Es muy conocida la invocación con la que san Agustín se dirige a la Hermosura siempre antigua y siempre nueva. Siempre la había buscado fuera, pero vino a encontrar en el fondo de sí mismo esa fuerza que seducía sus sentidos:

"Me llamaste y clamaste, y quebrantaste mi sordera; brillaste y resplandeciste, y curaste mi ceguera; exhalaste tu perfume, y lo aspiré, y ahora te anhelo; gusté de ti, y ahora siento hambre y sed de ti; me tocaste, y deseé con ansia la paz que procede de ti".

San Isidoro escribe que, seducidos por las cosas corporales, pensamos que no existe más realidad que la que percibimos por medio de los sentidos de la carne.

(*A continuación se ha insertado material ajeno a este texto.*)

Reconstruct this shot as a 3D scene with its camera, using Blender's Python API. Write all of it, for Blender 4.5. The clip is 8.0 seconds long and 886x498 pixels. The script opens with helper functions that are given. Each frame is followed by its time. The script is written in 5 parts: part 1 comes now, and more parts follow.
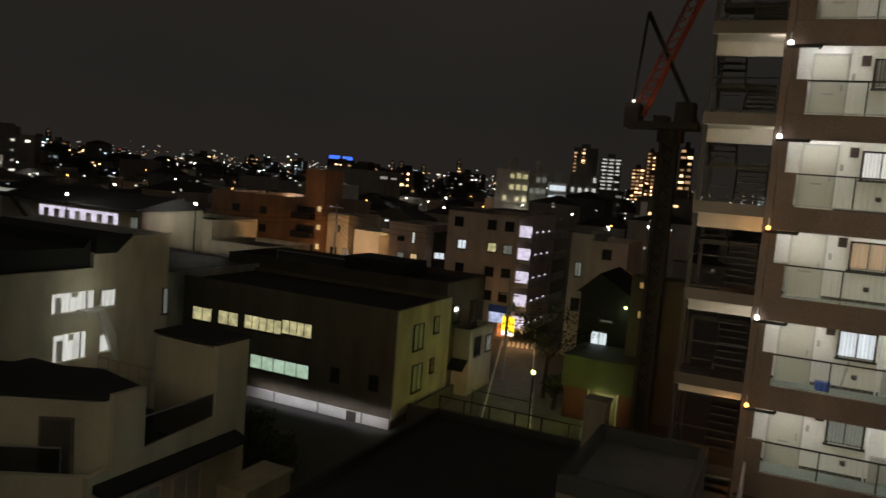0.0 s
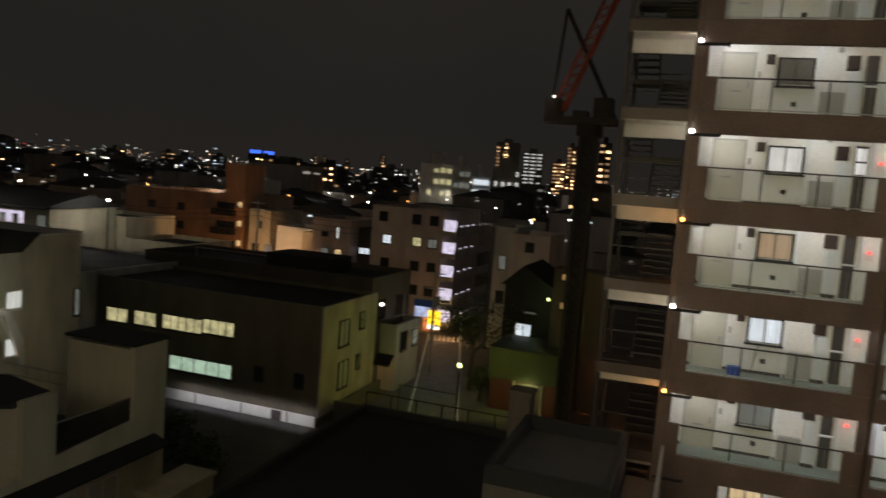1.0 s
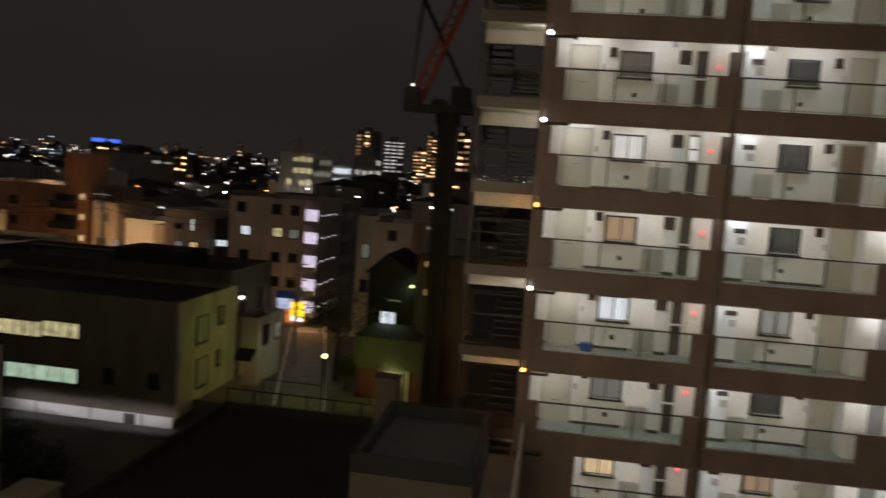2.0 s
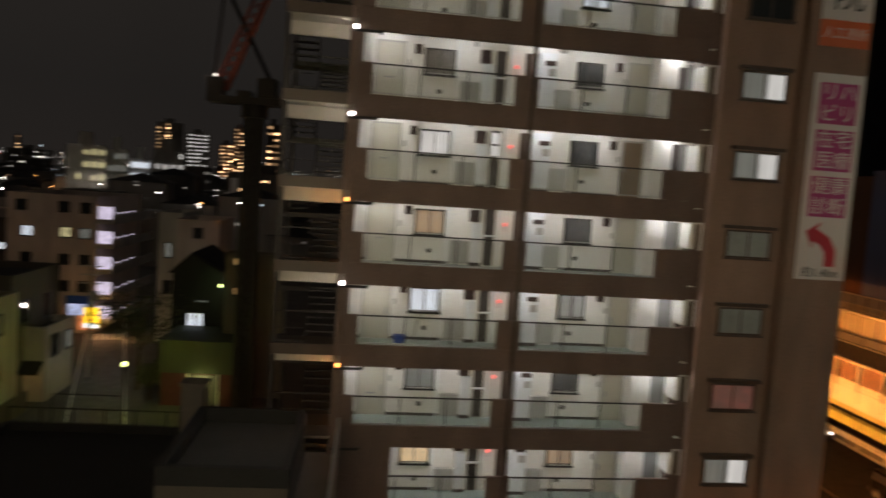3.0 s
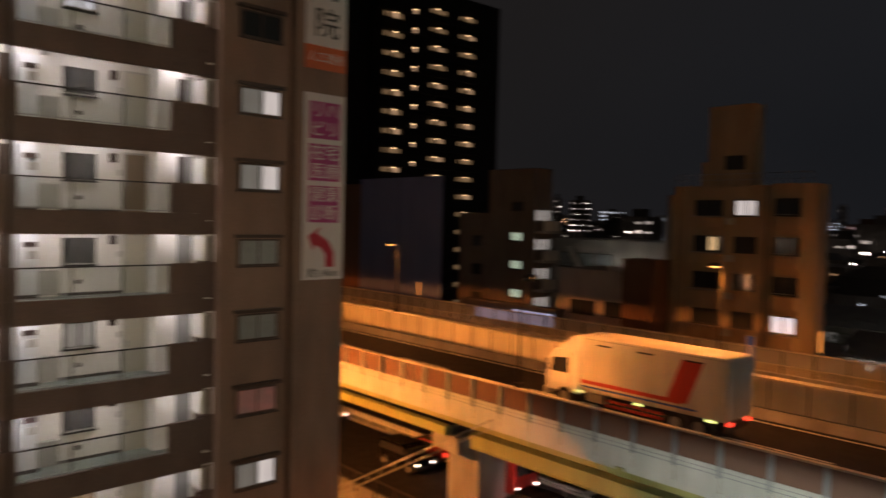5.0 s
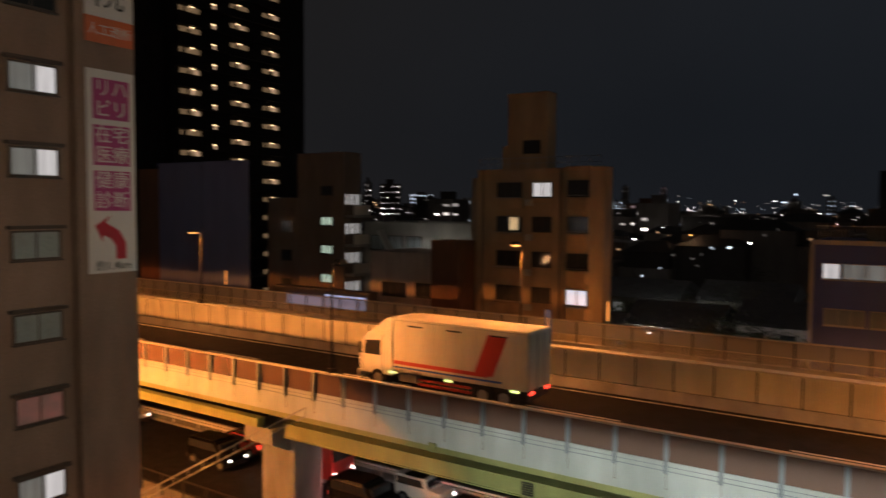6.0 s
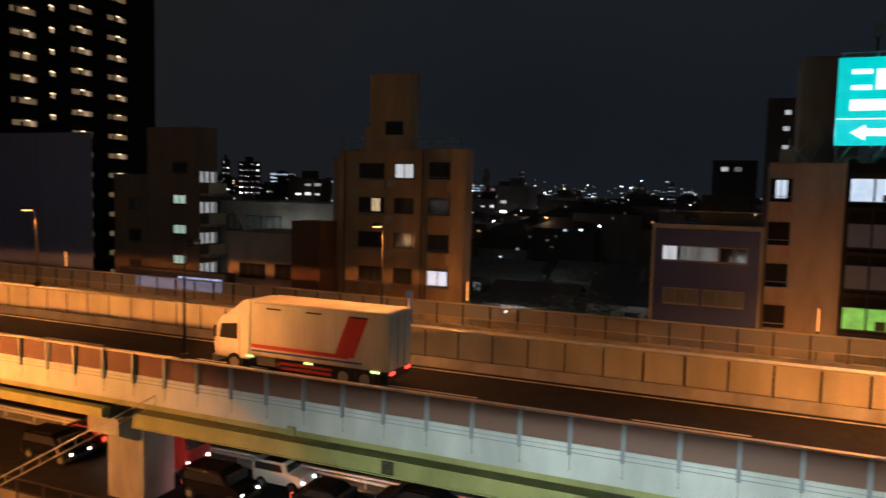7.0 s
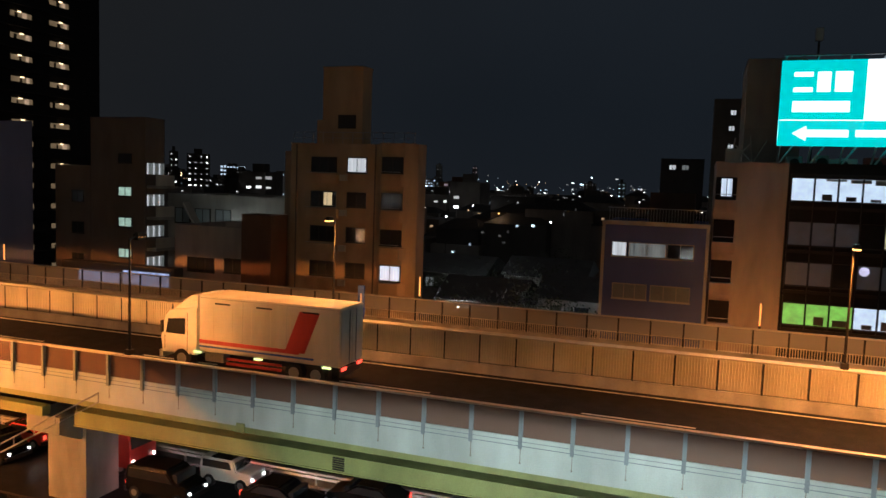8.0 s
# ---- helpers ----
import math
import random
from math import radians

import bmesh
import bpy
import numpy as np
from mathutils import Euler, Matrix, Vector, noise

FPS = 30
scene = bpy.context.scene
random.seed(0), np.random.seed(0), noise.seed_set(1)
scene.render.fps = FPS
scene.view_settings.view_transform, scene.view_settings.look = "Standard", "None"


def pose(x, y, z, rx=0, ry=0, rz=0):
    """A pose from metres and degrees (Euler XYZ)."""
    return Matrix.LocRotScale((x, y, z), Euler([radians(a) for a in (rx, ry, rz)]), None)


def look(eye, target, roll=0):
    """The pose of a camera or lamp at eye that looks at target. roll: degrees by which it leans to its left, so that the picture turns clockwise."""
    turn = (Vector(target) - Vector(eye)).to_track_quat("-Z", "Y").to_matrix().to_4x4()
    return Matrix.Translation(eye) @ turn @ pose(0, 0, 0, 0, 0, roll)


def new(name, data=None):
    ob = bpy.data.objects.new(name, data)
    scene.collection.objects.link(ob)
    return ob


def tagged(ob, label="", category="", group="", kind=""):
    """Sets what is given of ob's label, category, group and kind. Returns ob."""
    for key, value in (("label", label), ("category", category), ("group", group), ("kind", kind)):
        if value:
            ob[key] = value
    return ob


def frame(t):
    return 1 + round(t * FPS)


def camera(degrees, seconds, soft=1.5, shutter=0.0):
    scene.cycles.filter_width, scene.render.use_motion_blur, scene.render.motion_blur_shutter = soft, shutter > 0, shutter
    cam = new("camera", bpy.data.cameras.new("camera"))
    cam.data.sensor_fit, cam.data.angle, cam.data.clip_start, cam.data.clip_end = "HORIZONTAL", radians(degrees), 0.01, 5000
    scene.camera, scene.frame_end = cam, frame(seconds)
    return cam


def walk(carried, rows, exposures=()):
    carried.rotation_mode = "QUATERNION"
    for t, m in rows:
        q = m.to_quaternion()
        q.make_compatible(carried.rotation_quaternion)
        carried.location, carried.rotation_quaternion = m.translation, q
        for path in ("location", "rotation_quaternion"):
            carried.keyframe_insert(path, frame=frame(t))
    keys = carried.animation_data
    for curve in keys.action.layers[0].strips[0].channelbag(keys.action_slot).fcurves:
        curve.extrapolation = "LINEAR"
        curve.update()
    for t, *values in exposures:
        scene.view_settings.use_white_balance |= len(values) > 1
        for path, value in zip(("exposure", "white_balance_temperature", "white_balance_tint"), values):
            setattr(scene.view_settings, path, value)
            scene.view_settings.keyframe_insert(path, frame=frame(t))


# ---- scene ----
# The camera: a hand-held pan from an open gallery on an upper floor
cam = camera(61.8, 8.0, soft=1.5, shutter=0.8)
ROWS = [
    (0.0, 0.000, 0.000, 17.500, 84.62, -4.68, 25.26),
    (0.5, -0.015, 0.027, 17.491, 84.66, -4.69, 22.87),
    (1.0, -0.005, 0.040, 17.490, 84.67, -4.47, 19.41),
    (2.5, 0.087, 0.085, 17.462, 84.75, -3.95, 1.92),
    (3.0, 0.139, 0.114, 17.468, 85.16, -3.88, -5.65),
    (3.5, 0.222, 0.104, 17.496, 85.83, -3.65, -13.70),
    (4.0, 0.242, 0.064, 17.532, 86.64, -3.14, -22.46),
    (4.5, 0.298, 0.118, 17.544, 87.39, -2.42, -31.73),
    (5.0, 0.323, 0.120, 17.518, 87.73, -1.36, -41.93),
    (6.5, 0.580, 0.064, 17.541, 85.93, -0.71, -61.95),
    (7.0, 0.606, 0.041, 17.544, 85.39, -1.37, -66.96),
    (7.5, 0.635, 0.060, 17.546, 85.29, -1.83, -69.56),
    (8.0, 0.639, 0.053, 17.546, 85.11, -1.99, -70.58),
]
walk(cam, [(t, pose(x, y, z, rx, ry, rz)) for t, x, y, z, rx, ry, rz in ROWS],
     exposures=((0.0, 0.12, 6700, 9), (1.0, 0.06, 6650, 10), (2.5, 0.0, 6750, 13), (3.0, -0.06, 6750, 14), (3.5, -0.1, 6750, 16), (4.0, -0.14, 6700, 19),
                (5.0, -0.12, 7150, 25), (6.5, -0.02, 6250, 16), (7.0, 0.0, 6050, 14), (8.0, 0.04, 5850, 11)))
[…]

Entre ellos establece él una jerarquía por razón de la distancia. El sentido de la vista aventaja a los demás. Pero, al igual que el ojo, el ánimo puede ver las demás cosas, pero no se puede contemplar a sí mismo.

En el Cantar de los Cantaresse recoge el nerviosismo de la amada que, ante la llegada de su amado, exclama: "Es mi amado un gamo, parece un cervatillo. Vedlo parado tras la cerca, mirando por la ventana, atisbando por la celosía" (Cant 2,9).

Pues bien, san Bernardo identifica los sentidos corporales con la ventana y la celosía del alma, o más bien, de la humanidad entera, llamada al gozo del encuentro con su Esposo.

Los sentidos nos definen, nos dan a conocer por los demás y nos ayudan a conocerlos. Crecer fue experimentar. Y experimentar fue aprender a usar nuestros sentidos, para compartir ideas y sentimientos, temores y esperanzas.

Con el paso de los años hemos descubierto el tono moral de los sentidos. Hemos aprendido que no todo se puede ver, no conviene oírlo todo, no todo hay que decirlo, no hay que poner las manos en todo, ni hay que aventurarse a oler todos los proyectos que se nos ofrecen como humanos y salvadores.

Hemos encontrado también el carácter religioso que los sentidos nos ayudan a descubrir. Creemos que Dios nos habla de mil modos, que oye nuestras súplicas y nos mira con ternura. Dios nos estrecha entre sus brazos poderosos y aspira el aroma de nuestras plegarias más secretas.

Y, finalmente, hemos apreciado el lenguaje sacramental de los sentidos. Somos bañados por el agua bautismal. El santo crisma nos trae el perfume del bálsamo. La imposición de manos nos da testimonio de la reconciliación. Nuestra boca recibe, bajo las especies del pan y del vino, la presencia eucarística del Cristo. Y cuando Dios decida, prontos estamos para recibir la unción con el óleo de los enfermos.